» Data section
BEGIN

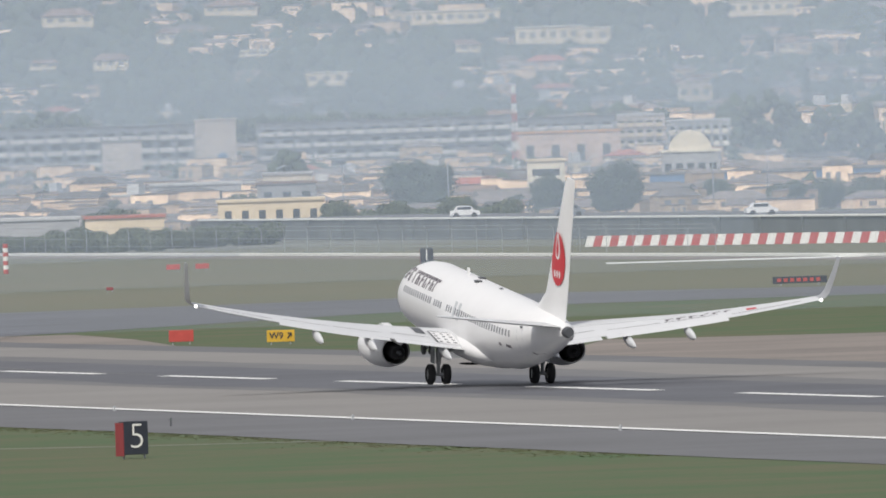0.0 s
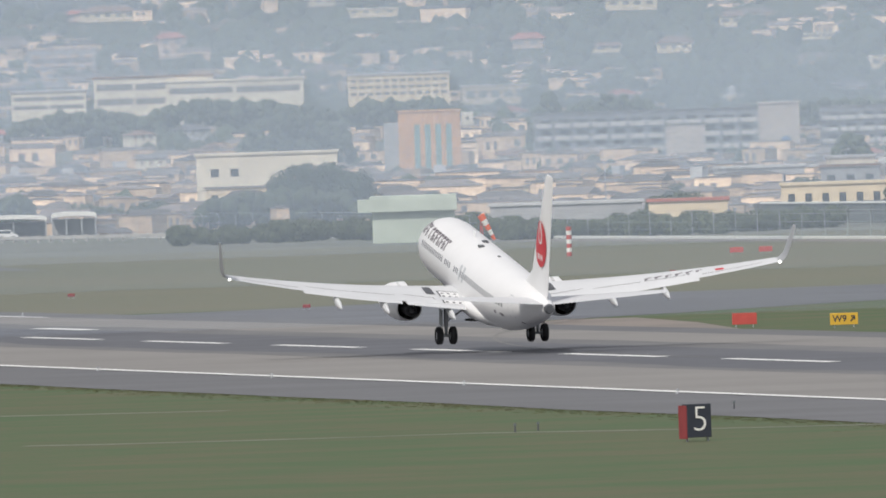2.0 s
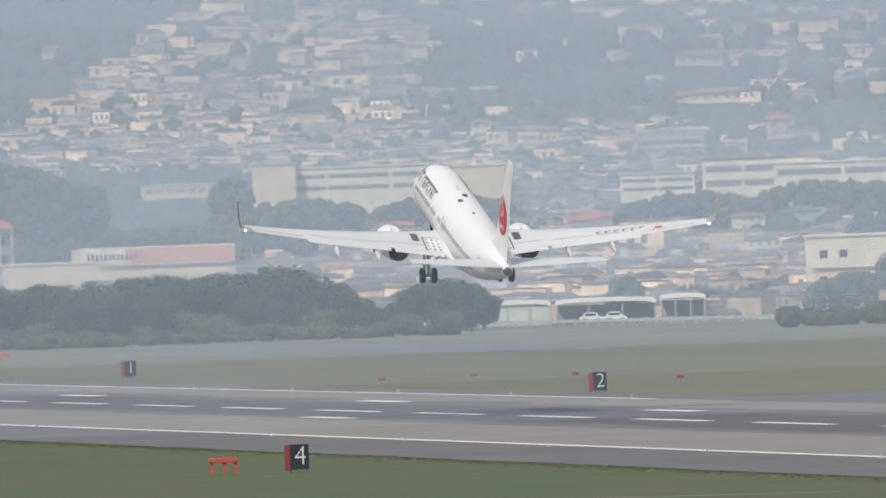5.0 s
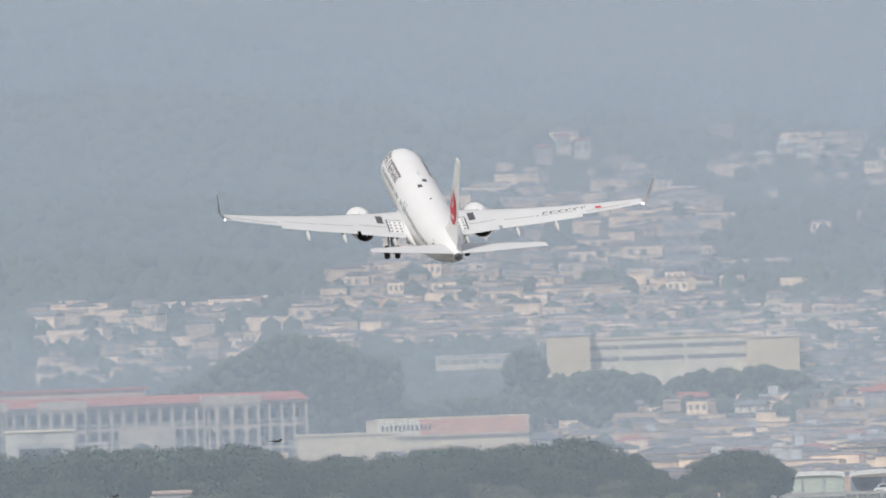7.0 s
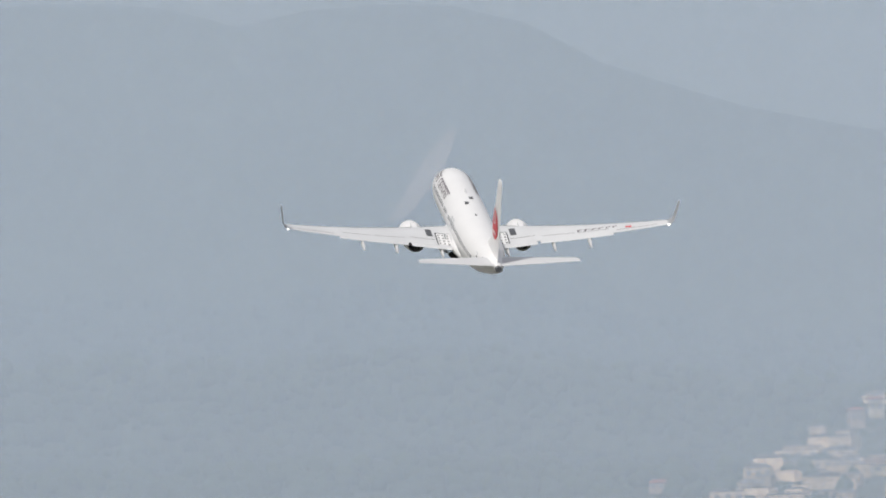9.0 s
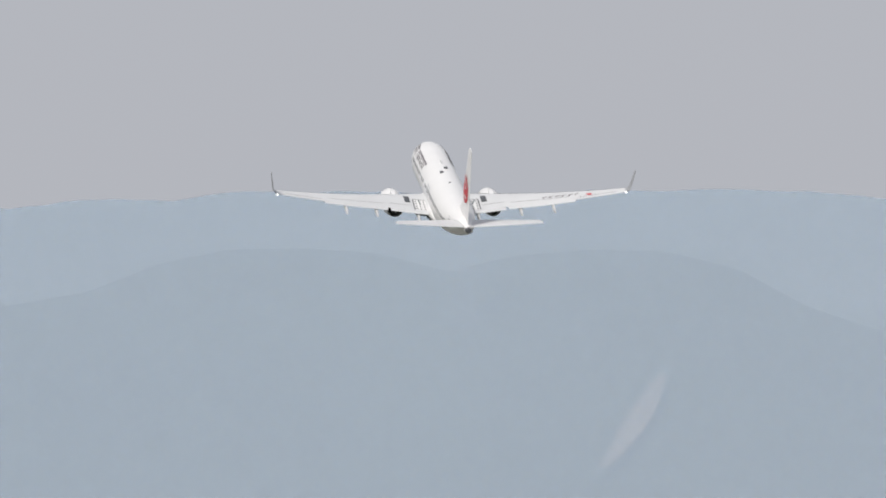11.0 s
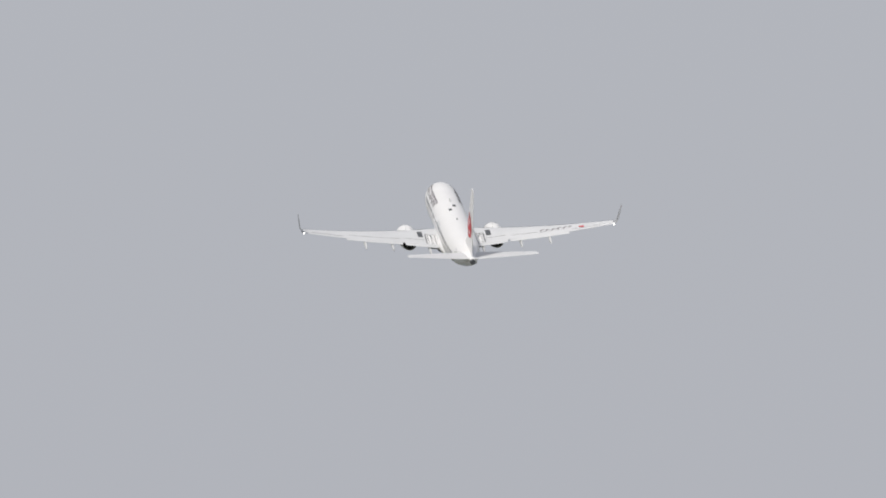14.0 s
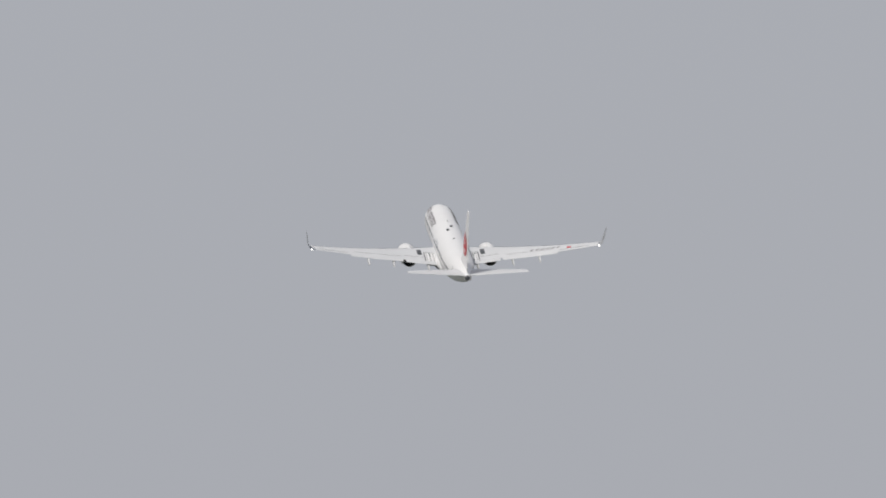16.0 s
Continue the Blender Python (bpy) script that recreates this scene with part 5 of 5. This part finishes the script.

END

» Written exercise
Could you repeat all of the material exactly? Pictures should not be copied.

» Result
0.0 s
2.0 s
5.0 s
7.0 s
9.0 s
11.0 s
14.0 s
16.0 s
Continue the Blender Python (bpy) script that recreates this scene with part 5 of 5. This part finishes the script.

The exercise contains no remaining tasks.